[Start]
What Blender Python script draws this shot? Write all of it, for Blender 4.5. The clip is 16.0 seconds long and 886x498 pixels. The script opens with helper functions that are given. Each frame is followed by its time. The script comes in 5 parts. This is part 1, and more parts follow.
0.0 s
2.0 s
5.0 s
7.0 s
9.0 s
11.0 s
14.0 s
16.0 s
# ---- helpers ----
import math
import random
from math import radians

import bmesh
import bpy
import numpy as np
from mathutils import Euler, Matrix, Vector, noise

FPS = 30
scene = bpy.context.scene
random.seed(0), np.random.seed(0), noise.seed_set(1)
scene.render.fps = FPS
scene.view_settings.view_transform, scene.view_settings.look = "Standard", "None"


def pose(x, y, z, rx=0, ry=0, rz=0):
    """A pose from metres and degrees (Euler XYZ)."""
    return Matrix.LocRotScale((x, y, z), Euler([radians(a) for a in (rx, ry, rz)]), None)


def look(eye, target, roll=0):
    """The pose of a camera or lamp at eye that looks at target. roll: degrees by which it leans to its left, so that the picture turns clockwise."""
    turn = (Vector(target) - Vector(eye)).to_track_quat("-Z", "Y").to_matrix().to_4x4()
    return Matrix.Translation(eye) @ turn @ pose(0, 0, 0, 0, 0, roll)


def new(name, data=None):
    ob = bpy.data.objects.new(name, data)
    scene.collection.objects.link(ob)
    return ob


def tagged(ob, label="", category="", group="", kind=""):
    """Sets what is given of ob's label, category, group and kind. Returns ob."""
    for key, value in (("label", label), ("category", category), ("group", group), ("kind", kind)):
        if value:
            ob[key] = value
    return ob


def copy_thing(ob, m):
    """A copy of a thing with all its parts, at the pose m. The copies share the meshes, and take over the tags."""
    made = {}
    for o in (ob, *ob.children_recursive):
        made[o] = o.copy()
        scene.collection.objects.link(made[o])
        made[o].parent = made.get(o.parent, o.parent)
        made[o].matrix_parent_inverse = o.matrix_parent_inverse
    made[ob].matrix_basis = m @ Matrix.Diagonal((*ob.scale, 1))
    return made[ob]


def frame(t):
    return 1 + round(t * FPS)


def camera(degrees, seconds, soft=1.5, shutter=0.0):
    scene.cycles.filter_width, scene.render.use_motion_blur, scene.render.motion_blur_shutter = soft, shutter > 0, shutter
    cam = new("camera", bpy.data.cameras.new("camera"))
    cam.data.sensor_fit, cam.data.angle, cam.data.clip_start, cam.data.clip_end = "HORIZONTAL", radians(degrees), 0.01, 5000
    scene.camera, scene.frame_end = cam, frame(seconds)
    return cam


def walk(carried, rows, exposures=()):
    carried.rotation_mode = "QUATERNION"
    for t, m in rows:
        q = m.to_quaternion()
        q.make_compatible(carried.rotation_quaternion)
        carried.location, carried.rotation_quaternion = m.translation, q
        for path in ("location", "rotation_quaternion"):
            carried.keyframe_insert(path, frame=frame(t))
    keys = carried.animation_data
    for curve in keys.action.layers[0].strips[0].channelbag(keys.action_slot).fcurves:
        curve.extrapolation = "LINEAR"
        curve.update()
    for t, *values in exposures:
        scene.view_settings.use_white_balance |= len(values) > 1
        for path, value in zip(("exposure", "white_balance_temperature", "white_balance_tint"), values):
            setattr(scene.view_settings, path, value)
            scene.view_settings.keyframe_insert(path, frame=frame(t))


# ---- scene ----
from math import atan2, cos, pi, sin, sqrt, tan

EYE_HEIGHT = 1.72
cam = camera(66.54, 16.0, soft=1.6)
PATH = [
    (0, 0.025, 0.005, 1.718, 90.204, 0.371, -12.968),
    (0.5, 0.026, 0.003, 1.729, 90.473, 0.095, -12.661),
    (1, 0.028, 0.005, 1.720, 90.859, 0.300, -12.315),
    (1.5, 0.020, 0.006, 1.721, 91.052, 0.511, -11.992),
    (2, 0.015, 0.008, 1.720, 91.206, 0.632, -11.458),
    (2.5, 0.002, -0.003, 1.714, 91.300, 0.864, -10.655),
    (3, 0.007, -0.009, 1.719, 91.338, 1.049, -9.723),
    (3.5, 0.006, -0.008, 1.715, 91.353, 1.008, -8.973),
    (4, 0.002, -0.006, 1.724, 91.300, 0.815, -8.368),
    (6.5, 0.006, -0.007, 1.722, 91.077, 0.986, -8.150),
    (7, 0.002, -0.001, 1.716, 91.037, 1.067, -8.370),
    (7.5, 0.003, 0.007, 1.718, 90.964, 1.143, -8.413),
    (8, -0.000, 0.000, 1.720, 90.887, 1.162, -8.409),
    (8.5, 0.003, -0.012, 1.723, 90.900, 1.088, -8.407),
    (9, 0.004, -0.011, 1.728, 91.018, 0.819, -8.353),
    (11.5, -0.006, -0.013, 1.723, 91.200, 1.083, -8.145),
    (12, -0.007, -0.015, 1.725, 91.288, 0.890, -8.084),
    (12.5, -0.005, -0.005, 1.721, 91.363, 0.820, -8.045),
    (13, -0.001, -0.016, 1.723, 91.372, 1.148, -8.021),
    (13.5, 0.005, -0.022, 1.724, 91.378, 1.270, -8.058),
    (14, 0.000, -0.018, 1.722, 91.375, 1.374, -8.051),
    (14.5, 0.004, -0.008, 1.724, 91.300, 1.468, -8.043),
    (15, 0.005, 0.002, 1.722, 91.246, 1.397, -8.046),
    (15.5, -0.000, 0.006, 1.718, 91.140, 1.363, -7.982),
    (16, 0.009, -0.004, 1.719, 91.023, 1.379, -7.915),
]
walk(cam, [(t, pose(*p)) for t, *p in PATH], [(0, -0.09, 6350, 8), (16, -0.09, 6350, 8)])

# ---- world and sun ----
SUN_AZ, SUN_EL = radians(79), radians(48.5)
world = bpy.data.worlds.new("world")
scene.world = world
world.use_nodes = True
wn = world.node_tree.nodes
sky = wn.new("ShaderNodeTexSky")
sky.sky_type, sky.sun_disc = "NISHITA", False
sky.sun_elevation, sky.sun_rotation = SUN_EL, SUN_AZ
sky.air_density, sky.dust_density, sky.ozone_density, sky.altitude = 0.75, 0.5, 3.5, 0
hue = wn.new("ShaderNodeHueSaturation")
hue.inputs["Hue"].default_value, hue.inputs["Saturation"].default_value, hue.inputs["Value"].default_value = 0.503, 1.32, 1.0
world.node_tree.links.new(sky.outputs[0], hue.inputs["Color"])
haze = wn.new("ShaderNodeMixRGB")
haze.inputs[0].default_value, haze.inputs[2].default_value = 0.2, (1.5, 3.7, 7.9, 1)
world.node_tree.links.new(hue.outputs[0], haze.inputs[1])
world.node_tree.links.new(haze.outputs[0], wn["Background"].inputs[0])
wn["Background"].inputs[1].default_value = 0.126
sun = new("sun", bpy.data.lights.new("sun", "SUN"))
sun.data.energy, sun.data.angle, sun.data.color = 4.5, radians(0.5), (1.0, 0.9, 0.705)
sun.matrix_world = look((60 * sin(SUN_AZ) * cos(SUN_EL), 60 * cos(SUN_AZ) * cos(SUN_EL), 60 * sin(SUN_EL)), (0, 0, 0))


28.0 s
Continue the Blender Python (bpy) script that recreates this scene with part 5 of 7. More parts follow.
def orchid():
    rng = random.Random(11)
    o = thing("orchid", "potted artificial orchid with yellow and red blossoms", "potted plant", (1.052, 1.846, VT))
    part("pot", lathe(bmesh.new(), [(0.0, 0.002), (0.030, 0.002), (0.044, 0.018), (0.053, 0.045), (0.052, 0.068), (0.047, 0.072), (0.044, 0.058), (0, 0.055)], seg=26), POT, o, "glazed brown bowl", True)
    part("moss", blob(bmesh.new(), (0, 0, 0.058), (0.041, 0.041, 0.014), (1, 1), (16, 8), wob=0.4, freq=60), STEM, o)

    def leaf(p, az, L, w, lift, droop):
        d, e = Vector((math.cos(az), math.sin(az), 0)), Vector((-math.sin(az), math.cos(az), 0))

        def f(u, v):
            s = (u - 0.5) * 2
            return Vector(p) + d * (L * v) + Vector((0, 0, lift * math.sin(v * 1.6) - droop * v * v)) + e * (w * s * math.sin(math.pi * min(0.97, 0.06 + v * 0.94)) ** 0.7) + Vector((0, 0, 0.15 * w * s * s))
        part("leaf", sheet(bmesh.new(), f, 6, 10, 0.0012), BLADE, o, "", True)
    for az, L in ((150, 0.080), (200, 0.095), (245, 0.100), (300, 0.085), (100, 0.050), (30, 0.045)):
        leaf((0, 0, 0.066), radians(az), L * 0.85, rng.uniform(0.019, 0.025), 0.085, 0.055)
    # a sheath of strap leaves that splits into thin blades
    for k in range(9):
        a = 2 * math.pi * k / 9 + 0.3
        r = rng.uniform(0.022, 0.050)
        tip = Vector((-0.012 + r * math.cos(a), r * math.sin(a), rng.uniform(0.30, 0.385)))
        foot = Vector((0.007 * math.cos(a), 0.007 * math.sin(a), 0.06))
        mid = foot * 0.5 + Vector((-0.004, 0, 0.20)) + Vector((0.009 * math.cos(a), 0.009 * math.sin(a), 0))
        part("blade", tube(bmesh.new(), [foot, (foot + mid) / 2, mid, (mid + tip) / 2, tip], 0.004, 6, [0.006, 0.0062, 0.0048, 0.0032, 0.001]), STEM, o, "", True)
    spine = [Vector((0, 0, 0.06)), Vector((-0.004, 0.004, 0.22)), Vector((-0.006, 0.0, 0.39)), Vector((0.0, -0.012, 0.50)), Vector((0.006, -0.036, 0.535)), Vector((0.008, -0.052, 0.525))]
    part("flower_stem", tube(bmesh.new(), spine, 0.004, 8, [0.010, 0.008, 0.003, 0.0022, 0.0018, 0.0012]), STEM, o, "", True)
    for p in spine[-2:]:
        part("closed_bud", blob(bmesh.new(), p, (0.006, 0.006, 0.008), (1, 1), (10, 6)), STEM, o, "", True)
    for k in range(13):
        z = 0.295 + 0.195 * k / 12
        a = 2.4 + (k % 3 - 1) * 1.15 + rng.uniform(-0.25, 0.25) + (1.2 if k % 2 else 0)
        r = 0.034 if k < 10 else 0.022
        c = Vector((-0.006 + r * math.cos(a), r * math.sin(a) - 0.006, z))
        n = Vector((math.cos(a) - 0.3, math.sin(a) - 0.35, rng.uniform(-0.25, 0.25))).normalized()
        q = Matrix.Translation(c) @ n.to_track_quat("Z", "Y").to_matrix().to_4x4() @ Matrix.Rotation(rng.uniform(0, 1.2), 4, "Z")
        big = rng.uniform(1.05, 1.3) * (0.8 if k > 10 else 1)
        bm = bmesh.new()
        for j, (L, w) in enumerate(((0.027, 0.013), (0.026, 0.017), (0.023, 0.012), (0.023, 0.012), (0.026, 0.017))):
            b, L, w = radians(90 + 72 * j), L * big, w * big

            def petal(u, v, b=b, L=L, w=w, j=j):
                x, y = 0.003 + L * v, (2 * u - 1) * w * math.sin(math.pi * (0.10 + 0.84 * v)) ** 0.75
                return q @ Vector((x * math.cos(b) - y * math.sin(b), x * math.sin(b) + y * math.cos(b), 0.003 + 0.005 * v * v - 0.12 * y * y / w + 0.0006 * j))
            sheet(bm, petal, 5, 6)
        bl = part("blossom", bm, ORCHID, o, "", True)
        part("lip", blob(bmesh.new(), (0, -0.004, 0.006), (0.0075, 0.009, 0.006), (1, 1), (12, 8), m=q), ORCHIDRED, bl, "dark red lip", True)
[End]
### Your objective
Copy, from the material, each line that holds the string "soft".

### Result for this exercise
def camera(degrees, seconds, soft=1.5, shutter=0.0):
    scene.cycles.filter_width, scene.render.use_motion_blur, scene.render.motion_blur_shutter = soft, shutter > 0, shutter
cam = camera(66.54, 16.0, soft=1.6)